The 2000s' Most Underrated Adult Cartoon Turns 25 — It's Time for a Reboot
The 2000s didn’t just grow up cartoons—they detonated a global animation boom that sent anime like Dragon Ball Z into the mainstream and set the stage for today’s heavyweights Harley Quinn, Invincible, and Hazbin Hotel.
Adult animation is everywhere now — 'Harley Quinn', 'Invincible', 'Hazbin Hotel', pick your poison — but the 2000s are the reason the lane even exists. That boom brought a ton of TV to life, some of it iconic, a lot of it forgotten. One oddball that never got a fair shake just turned 25, and I still think it deserves another swing: 'The Oblongs'.
How we got here: the 2000s blew the doors open
Back then, anime bulldozed into the mainstream with 'Dragon Ball Z', 'One Piece', 'Naruto', and 'Bleach'. On the American side, audiences warmed up to adult-leaning animated sitcoms — 'Family Guy', 'American Dad', 'South Park' — with HBO 's 'Spawn' doing early trailblazing. Even Cartoon Network tilted older with Genndy Tartakovsky stepping in and dropping 'Samurai Jack'. A lot from that era stuck. A lot also slipped through the cracks. 'The Oblongs' is one of the latter.
'The Oblongs' in one weird, bleak sentence
Premiering April 1, 2001 on The WB (pre-CW), 'The Oblongs' followed a relentlessly upbeat family living in a polluted valley where toxic runoff literally reshaped their bodies — and their day-to-day.
- Bob Oblong (Will Ferrell): the cheerful dad with no arms or legs.
- Marie 'Pickles' Oblong (Jean Smart): mom, an ex-rich girl from across town who moved to the Valley and lost her hair along the way.
- Biff and Chip (Randy and Jason Sklar): teen conjoined twins sharing one leg and very different personalities.

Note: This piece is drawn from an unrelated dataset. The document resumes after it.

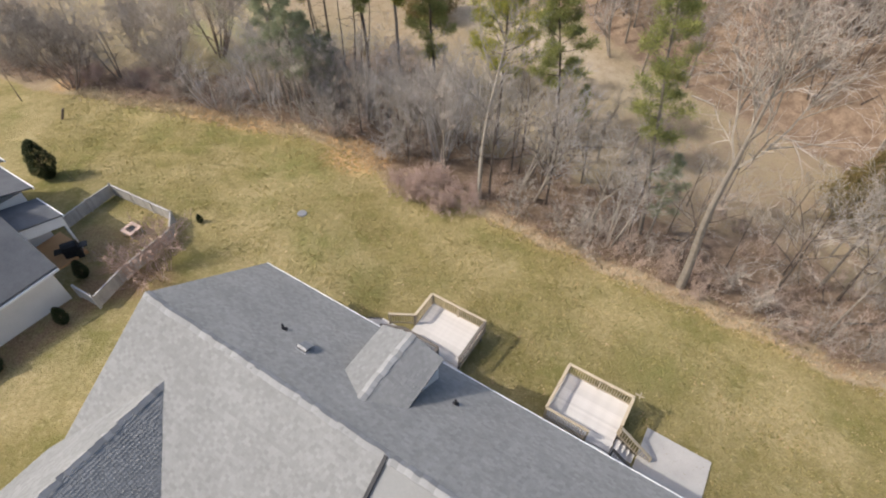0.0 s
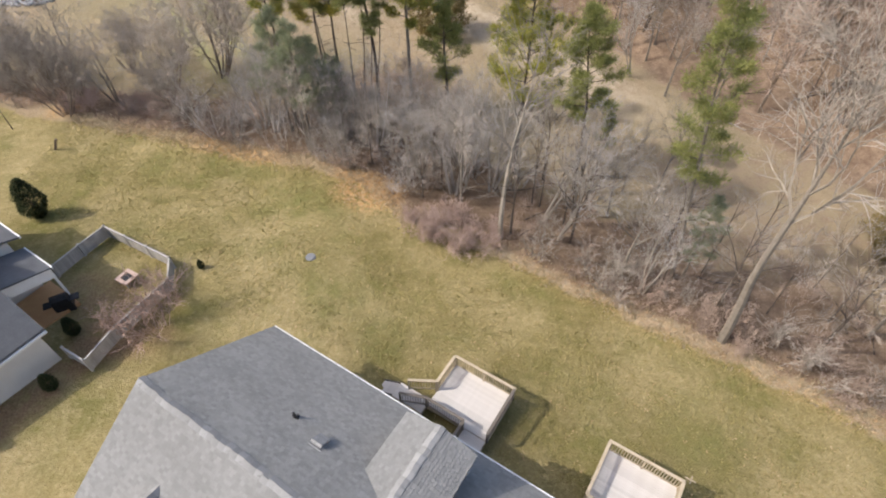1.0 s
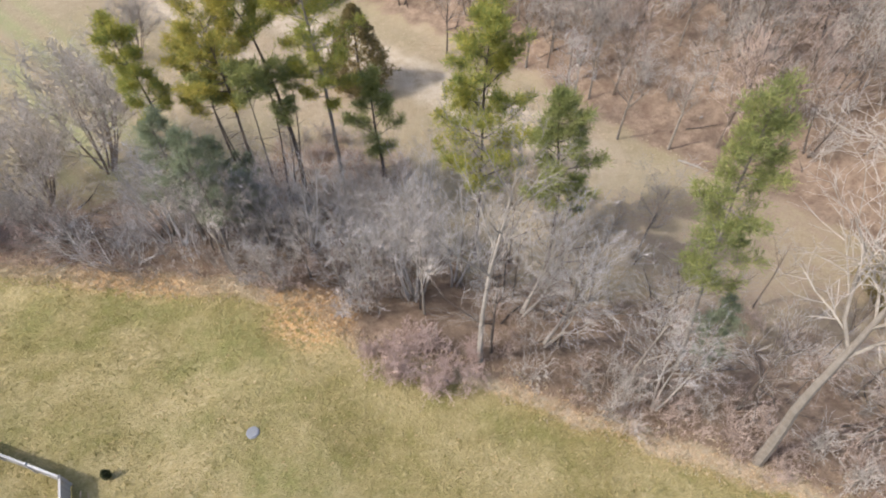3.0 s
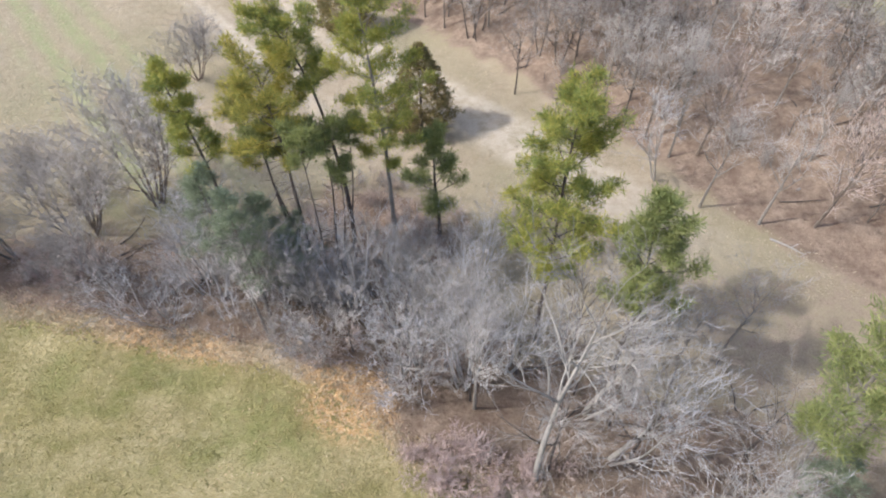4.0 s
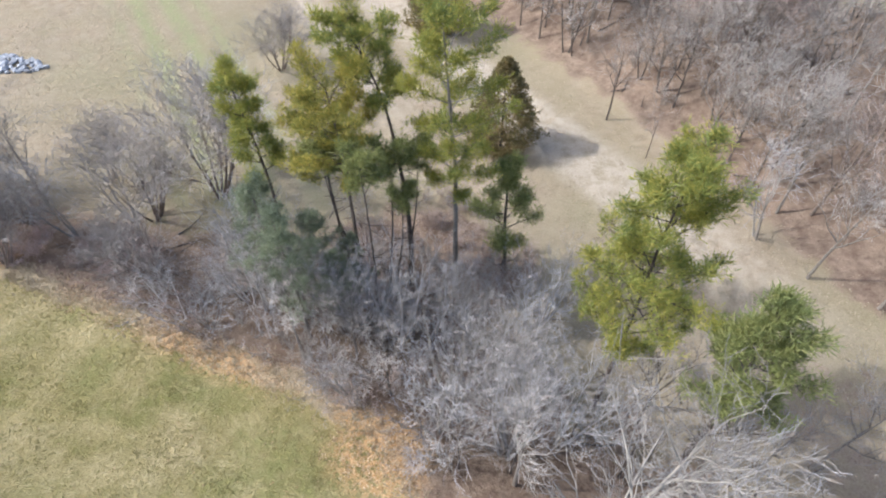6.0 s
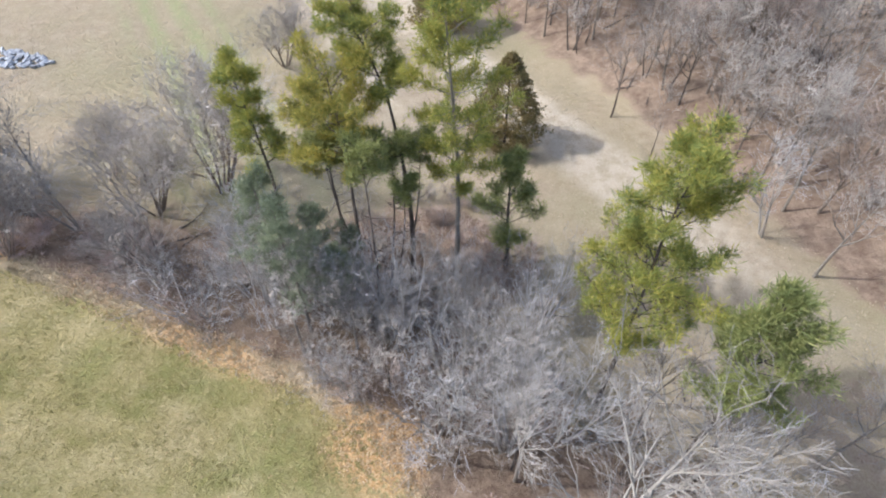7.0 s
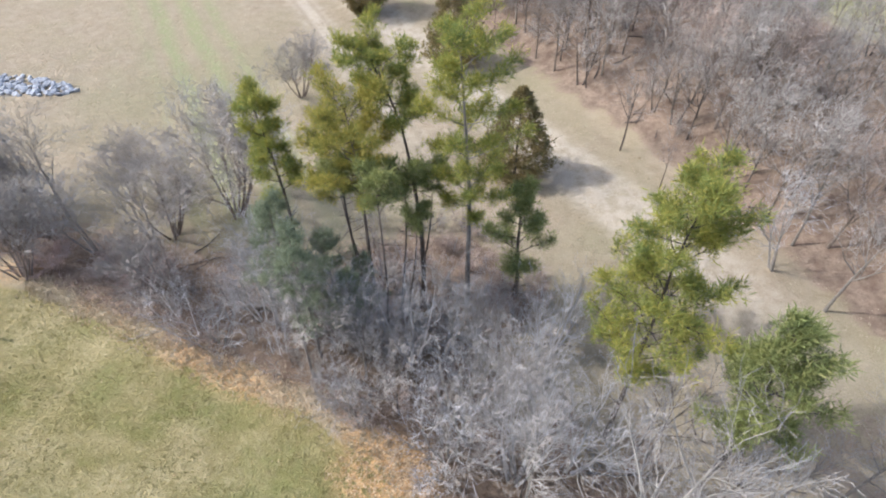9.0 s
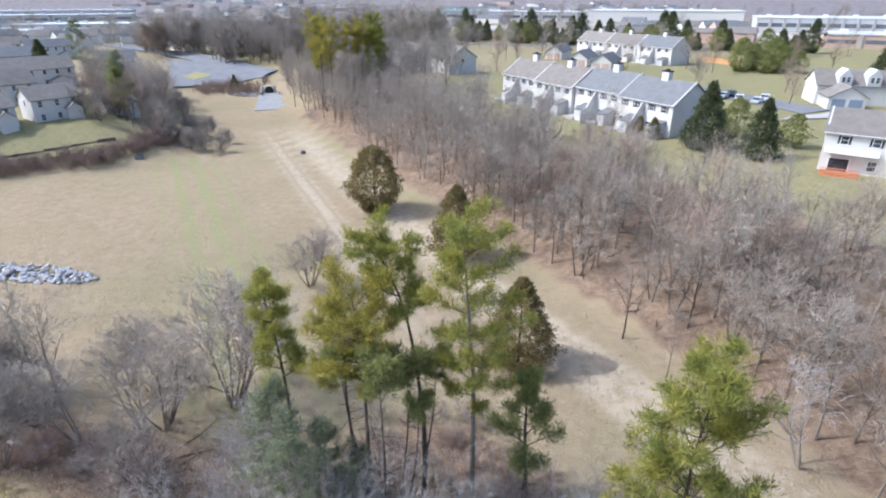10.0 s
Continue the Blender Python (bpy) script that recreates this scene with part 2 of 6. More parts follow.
ROCK = plain("pale_riprap", (0.27, 0.265, 0.26), (0.44, 0.435, 0.43), 1.2, 0.9, fine=9, bump=0.8, vary=0.3)
METAL_DARK = plain("dark_painted_metal", (0.02, 0.02, 0.022), (0.05, 0.05, 0.052), 6, 0.5, 0.4)
METAL_GREY = plain("galvanised_metal", (0.20, 0.205, 0.21), (0.32, 0.325, 0.33), 5, 0.6, 0.3)
ORANGE_WOOD = plain("orange_stained_timber", (0.48, 0.17, 0.08), (0.62, 0.27, 0.14), 2, 0.75, fine=30)
TAN_WOOD = plain("tan_fence_boards", (0.50, 0.27, 0.12), (0.62, 0.37, 0.18), 1, 0.8, fine=15)
BRICK = plain("tan_brick", (0.45, 0.32, 0.26), (0.58, 0.44, 0.37), 1, 0.9, fine=15)
ROOF_FLAT = plain("pale_flat_roof", (0.46, 0.49, 0.52), (0.62, 0.64, 0.66), 0.05, 0.8, fine=0.6)
# dark tone put on flat panels for the shade inside warehouse openings
BAY_SHADE = plain("bay_opening_shade", (0.10, 0.11, 0.125), (0.19, 0.20, 0.22), 0.3, 0.35, fine=2)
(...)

- Milo (Pamela Adlon): the middle kid dealing with mental and social disorders.
- Beth (Jeannie Elias): the youngest and only daughter, with a gnarly growth sprouting from her head.
- Grammy: the vegetative grandmother in a wheelchair who communicates via a red light/green light box.
The show it actually was
Beneath the mutations, it was a straight-up sitcom about scraping by. Think: job headaches, school humiliations, awkward romances, coming-of-age messiness. The bigger backdrop was a very pointed class divide — the wealthy 'Hills' lording it over the exploited 'Valley' — and a city poisoned by the people cashing the checks.
A short, messy run
Only 13 episodes got made. The WB aired 8 of them, then axed the series in under two months. Adult Swim picked up the strays, running the full set on cable in the summer and fall of 2002. A 2005 DVD release ( 'The Oblongs: The Complete Twisted Series') helped it pick up a small cult, and then it quietly faded again. You can watch the whole thing now on Tubi.
Why it plays better in 2026 than it did in 2001
At the time, the show got dinged for being too dark and too mean; now that exact tone is a feature, not a bug. We celebrate series like 'Hazbin Hotel', 'Rick and Morty', and, yes, the immortal 'South Park' for skewering society with a grin and a flamethrower. 'The Oblongs' was doing a cruder, earlier version of that, and a lot of its targets have only gotten more relevant. Income inequality as a daily reality? Check. Towns wrecked by environmental dumping? Also check — and no, it does not feel exaggerated anymore (see: Flint, Michigan).
Also: look who was in it
It doubled as an early showcase for people who blew up right after: Will Ferrell went on a 2000s tear ('Anchorman ', 'Step Brothers ', 'Talladega Nights'). Jean Smart became a TV juggernaut and has been cleaning up at the Emmys for 'Hacks'. And Pamela Adlon is, well, Pamela Adlon.
Quick nerd note because the timeline gets fuzzy in some write-ups: Adlon had already been voicing Bobby Hill on 'King of the Hill' since 1997, so her 'Oblongs' run sits between peak Bobby and the later phase of her career, not the other way around.
So... reboot it?
If we are dusting off every 90s and 2000s animated oddity for a revival, this one is past due. The premise is timely, the humor lane is now mainstream, and the original run is short enough to modernize without stepping on nostalgia. It got kneecapped by timing and squeamish broadcast TV standards — not by lack of potential.
If you want to see what I mean, the whole run is streaming on Tubi.